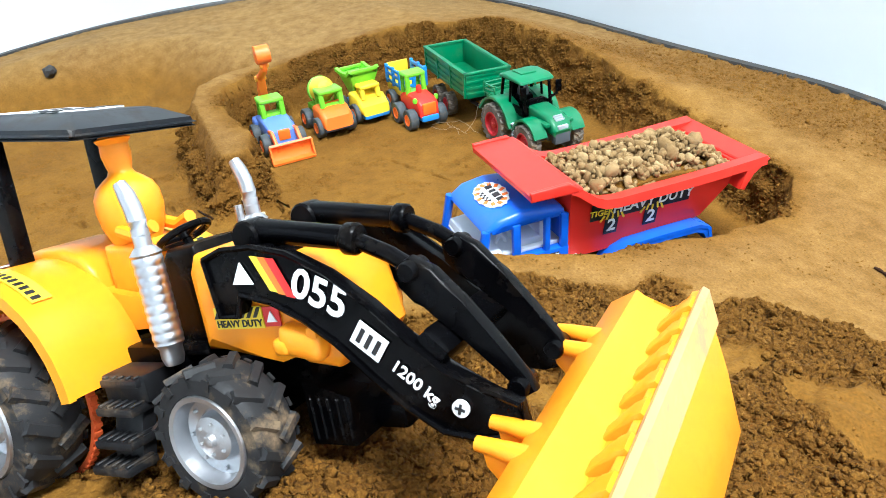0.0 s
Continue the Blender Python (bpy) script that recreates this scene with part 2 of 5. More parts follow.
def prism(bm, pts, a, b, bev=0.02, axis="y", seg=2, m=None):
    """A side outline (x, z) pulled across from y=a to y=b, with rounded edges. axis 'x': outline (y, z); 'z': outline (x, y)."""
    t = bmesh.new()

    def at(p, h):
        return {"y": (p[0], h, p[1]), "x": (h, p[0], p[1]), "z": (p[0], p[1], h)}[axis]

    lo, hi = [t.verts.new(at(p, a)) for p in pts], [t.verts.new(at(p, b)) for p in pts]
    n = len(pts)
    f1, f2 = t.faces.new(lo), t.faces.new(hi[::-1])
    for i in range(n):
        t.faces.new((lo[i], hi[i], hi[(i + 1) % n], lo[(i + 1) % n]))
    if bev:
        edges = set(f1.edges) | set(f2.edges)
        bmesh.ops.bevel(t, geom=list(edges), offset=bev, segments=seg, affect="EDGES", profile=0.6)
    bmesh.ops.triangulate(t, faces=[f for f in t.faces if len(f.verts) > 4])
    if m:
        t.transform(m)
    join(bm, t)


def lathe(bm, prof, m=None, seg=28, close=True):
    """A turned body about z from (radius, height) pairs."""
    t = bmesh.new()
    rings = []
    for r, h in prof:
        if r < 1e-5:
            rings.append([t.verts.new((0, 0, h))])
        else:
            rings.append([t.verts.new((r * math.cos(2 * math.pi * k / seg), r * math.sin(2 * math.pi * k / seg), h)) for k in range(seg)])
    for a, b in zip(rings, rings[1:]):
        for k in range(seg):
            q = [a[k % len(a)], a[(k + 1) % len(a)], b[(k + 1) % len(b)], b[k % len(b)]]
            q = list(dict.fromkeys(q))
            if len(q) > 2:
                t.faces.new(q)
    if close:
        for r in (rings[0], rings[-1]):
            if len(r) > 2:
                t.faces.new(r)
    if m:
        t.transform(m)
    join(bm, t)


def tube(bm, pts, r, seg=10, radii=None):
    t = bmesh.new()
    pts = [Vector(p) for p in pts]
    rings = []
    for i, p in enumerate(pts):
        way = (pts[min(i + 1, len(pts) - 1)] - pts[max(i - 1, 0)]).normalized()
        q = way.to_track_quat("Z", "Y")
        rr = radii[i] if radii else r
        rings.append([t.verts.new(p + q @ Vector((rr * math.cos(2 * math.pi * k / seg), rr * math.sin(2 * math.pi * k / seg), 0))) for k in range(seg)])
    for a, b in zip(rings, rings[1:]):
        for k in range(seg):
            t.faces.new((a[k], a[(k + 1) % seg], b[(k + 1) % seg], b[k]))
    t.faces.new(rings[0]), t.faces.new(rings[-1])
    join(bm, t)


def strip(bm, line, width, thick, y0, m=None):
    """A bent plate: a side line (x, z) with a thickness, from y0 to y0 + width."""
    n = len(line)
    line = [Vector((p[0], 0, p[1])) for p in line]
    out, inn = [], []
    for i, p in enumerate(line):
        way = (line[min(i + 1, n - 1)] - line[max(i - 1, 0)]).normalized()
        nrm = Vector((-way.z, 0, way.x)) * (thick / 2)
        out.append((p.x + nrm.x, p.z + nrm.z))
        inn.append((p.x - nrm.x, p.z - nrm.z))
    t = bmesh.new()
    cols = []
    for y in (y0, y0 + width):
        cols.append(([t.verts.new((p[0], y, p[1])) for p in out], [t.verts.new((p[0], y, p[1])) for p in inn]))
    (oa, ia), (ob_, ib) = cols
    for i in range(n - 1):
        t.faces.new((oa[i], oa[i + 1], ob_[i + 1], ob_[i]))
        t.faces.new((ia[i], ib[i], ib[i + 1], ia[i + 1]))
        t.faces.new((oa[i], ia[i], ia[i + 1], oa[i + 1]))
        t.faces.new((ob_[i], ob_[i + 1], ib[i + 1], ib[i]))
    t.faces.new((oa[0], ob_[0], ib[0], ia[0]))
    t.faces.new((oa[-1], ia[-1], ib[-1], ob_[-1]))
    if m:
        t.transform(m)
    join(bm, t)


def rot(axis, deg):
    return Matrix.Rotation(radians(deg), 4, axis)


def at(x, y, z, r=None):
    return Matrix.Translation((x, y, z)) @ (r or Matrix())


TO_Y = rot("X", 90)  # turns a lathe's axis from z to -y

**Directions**
Copy out each line exactly, without the pictures.

**Exercise response**
0.0 s
Continue the Blender Python (bpy) script that recreates this scene with part 2 of 5. More parts follow.
def prism(bm, pts, a, b, bev=0.02, axis="y", seg=2, m=None):
    """A side outline (x, z) pulled across from y=a to y=b, with rounded edges. axis 'x': outline (y, z); 'z': outline (x, y)."""
    t = bmesh.new()

    def at(p, h):
        return {"y": (p[0], h, p[1]), "x": (h, p[0], p[1]), "z": (p[0], p[1], h)}[axis]

    lo, hi = [t.verts.new(at(p, a)) for p in pts], [t.verts.new(at(p, b)) for p in pts]
    n = len(pts)
    f1, f2 = t.faces.new(lo), t.faces.new(hi[::-1])
    for i in range(n):
        t.faces.new((lo[i], hi[i], hi[(i + 1) % n], lo[(i + 1) % n]))
    if bev:
        edges = set(f1.edges) | set(f2.edges)
        bmesh.ops.bevel(t, geom=list(edges), offset=bev, segments=seg, affect="EDGES", profile=0.6)
    bmesh.ops.triangulate(t, faces=[f for f in t.faces if len(f.verts) > 4])
    if m:
        t.transform(m)
    join(bm, t)


def lathe(bm, prof, m=None, seg=28, close=True):
    """A turned body about z from (radius, height) pairs."""
    t = bmesh.new()
    rings = []
    for r, h in prof:
        if r < 1e-5:
            rings.append([t.verts.new((0, 0, h))])
        else:
            rings.append([t.verts.new((r * math.cos(2 * math.pi * k / seg), r * math.sin(2 * math.pi * k / seg), h)) for k in range(seg)])
    for a, b in zip(rings, rings[1:]):
        for k in range(seg):
            q = [a[k % len(a)], a[(k + 1) % len(a)], b[(k + 1) % len(b)], b[k % len(b)]]
            q = list(dict.fromkeys(q))
            if len(q) > 2:
                t.faces.new(q)
    if close:
        for r in (rings[0], rings[-1]):
            if len(r) > 2:
                t.faces.new(r)
    if m:
        t.transform(m)
    join(bm, t)


def tube(bm, pts, r, seg=10, radii=None):
    t = bmesh.new()
    pts = [Vector(p) for p in pts]
    rings = []
    for i, p in enumerate(pts):
        way = (pts[min(i + 1, len(pts) - 1)] - pts[max(i - 1, 0)]).normalized()
        q = way.to_track_quat("Z", "Y")
        rr = radii[i] if radii else r
        rings.append([t.verts.new(p + q @ Vector((rr * math.cos(2 * math.pi * k / seg), rr * math.sin(2 * math.pi * k / seg), 0))) for k in range(seg)])
    for a, b in zip(rings, rings[1:]):
        for k in range(seg):
            t.faces.new((a[k], a[(k + 1) % seg], b[(k + 1) % seg], b[k]))
    t.faces.new(rings[0]), t.faces.new(rings[-1])
    join(bm, t)


def strip(bm, line, width, thick, y0, m=None):
    """A bent plate: a side line (x, z) with a thickness, from y0 to y0 + width."""
    n = len(line)
    line = [Vector((p[0], 0, p[1])) for p in line]
    out, inn = [], []
    for i, p in enumerate(line):
        way = (line[min(i + 1, n - 1)] - line[max(i - 1, 0)]).normalized()
        nrm = Vector((-way.z, 0, way.x)) * (thick / 2)
        out.append((p.x + nrm.x, p.z + nrm.z))
        inn.append((p.x - nrm.x, p.z - nrm.z))
    t = bmesh.new()
    cols = []
    for y in (y0, y0 + width):
        cols.append(([t.verts.new((p[0], y, p[1])) for p in out], [t.verts.new((p[0], y, p[1])) for p in inn]))
    (oa, ia), (ob_, ib) = cols
    for i in range(n - 1):
        t.faces.new((oa[i], oa[i + 1], ob_[i + 1], ob_[i]))
        t.faces.new((ia[i], ib[i], ib[i + 1], ia[i + 1]))
        t.faces.new((oa[i], ia[i], ia[i + 1], oa[i + 1]))
        t.faces.new((ob_[i], ob_[i + 1], ib[i + 1], ib[i]))
    t.faces.new((oa[0], ob_[0], ib[0], ia[0]))
    t.faces.new((oa[-1], ia[-1], ib[-1], ob_[-1]))
    if m:
        t.transform(m)
    join(bm, t)


def rot(axis, deg):
    return Matrix.Rotation(radians(deg), 4, axis)


def at(x, y, z, r=None):
    return Matrix.Translation((x, y, z)) @ (r or Matrix())


TO_Y = rot("X", 90)  # turns a lathe's axis from z to -y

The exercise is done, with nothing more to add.